Painful as it may be, enforce immigration laws equally


We believe Congress had an obligation to enact an immigration reform bill that would have allowed this nation to provide for the orderly transition from a haphazard policy to a realistic one.

For a number of reasons, that didn’t happen. A side note: It was interesting to hear outgoing presidential adviser Karl Rove on the Sunday morning talk shows blaming Democrats for the failure of President Bush’s immigration reform initiative. Clearly, the bill was scuttled after Republicans refused to support President Bush’s proposal.

But regardless of the politics of why immigration reform wasn’t passed or who gets the blame or credit (talk radio, for instance, is more than happy to take the credit), the fact remains that for the foreseeable future, there will be no reform bill. Which leaves the administration with only one option: Enforce the nation’s immigration laws as they stand.

Hit them where they work

A particularly effective part of the nation’s immigration laws deal with preventing the employment of illegal aliens. It is not a difficult provision to enforce.

The law says that employers mayh only hire citizens or legal immigrants and proscribes those documents that are acceptable proof of legal residency. This is nothing new. Employers have been required to have copies of these documents on file for new hires for decades. But over the years, some employers have become lax and some employees have gotten better at fooling their prospective employers with falsified documents.

The administration has announced that it will toughen enforcement of existing laws. It threatened steeper penalties against employers and more vigorous worksite inspections.

That sounds like a good plan, but as in all plans, the proof of its value will be in the breadth of its enforcement and in the willingness of the public to accept its consequences.

The image presented by advocates for stiffer immigration reform is that of a crackdown on largely Hispanic immigrants who, the story goes, defy Americanization. But the enforcement of immigration law cannot be based on whether the violators have made a sufficient effort to Americanize or not.

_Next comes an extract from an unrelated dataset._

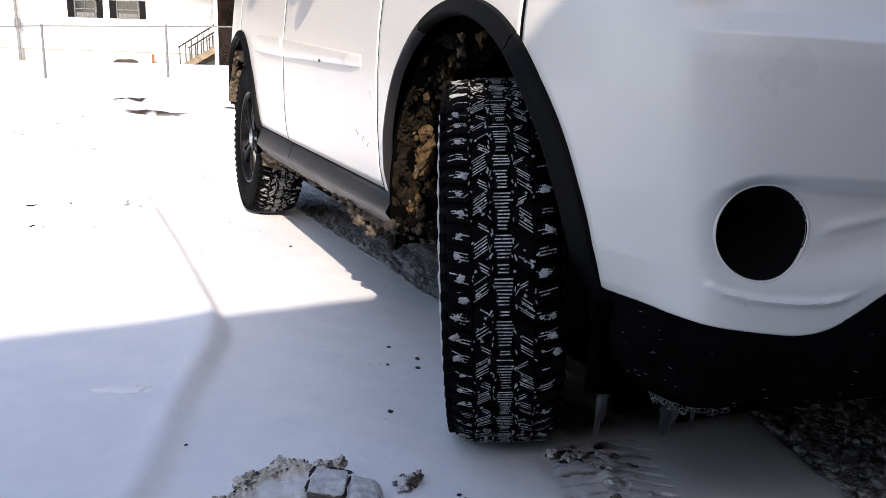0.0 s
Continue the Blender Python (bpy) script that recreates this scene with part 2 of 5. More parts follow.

And illegal immigrants aren’t all Hispanic. Slightly more than half of the nation’s illegal immigration is from Latin American countries. That leaves slightly less than half from other areas of the world.

It must be comprehensive

If immigration agents are going to crack down on employers, they are going to have to look beyond the farms of the South and West. They are going to have to look all over the country. At packing houses, at hotels, and cab stands, trendy bars and pubs, construction sites, big-box stores, office buildings, day care centers. And at airports, especially at airports.

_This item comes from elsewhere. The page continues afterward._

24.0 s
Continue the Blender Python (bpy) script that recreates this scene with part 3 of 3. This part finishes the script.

One of the most famous illegal immigrants of the day, Elvira Arellano, had been deported once, re-entered the country and was working cleaning airplanes at O’Hare International Airport when she was arrested. She spent a year in a Chicago church, claiming sanctuary, making headlines along the way.

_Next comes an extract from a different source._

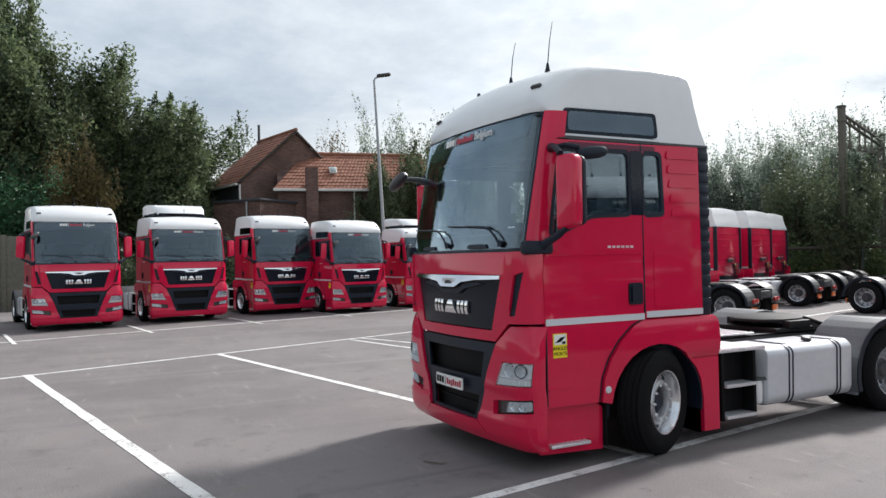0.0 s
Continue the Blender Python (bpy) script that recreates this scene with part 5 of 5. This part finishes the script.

How many other people who work on airplanes are illegal immigrants? And while the vast majority just want to earn a living, the fact remains that it makes little sense to search a grandmother from Des Moines before letting her board an airplane if the cleaning crew given free access to that plane are illegal aliens.

Enforcing the nation’s immigration laws and denying jobs to illegal immigrants will have the effect of driving some of those immigrants out of the United States. Of course, the only ones it will affect are those who have been making an effort to work and have been providing a service of one kind or another. Immigrants who have turned to a life of crime won’t have to worry getting picked up in a sweep of a chicken processing plant or tomato field.

There are already reports of vegetables rotting in fields and fruit going unpicked in orchards and of unmilked cows suffering in barns in some states. Other segments of the economy that have been relying on immigrant labor — legal and illegal — will be forced to get by with fewer workers.

Prices will go up or quality of service will go down or there will be a combination of both.

But that’s the price Americans have said they are willing to pay. At least it is what Congress apparently thought they were saying when it abandoned its responsibility to pass an immigration reform bill.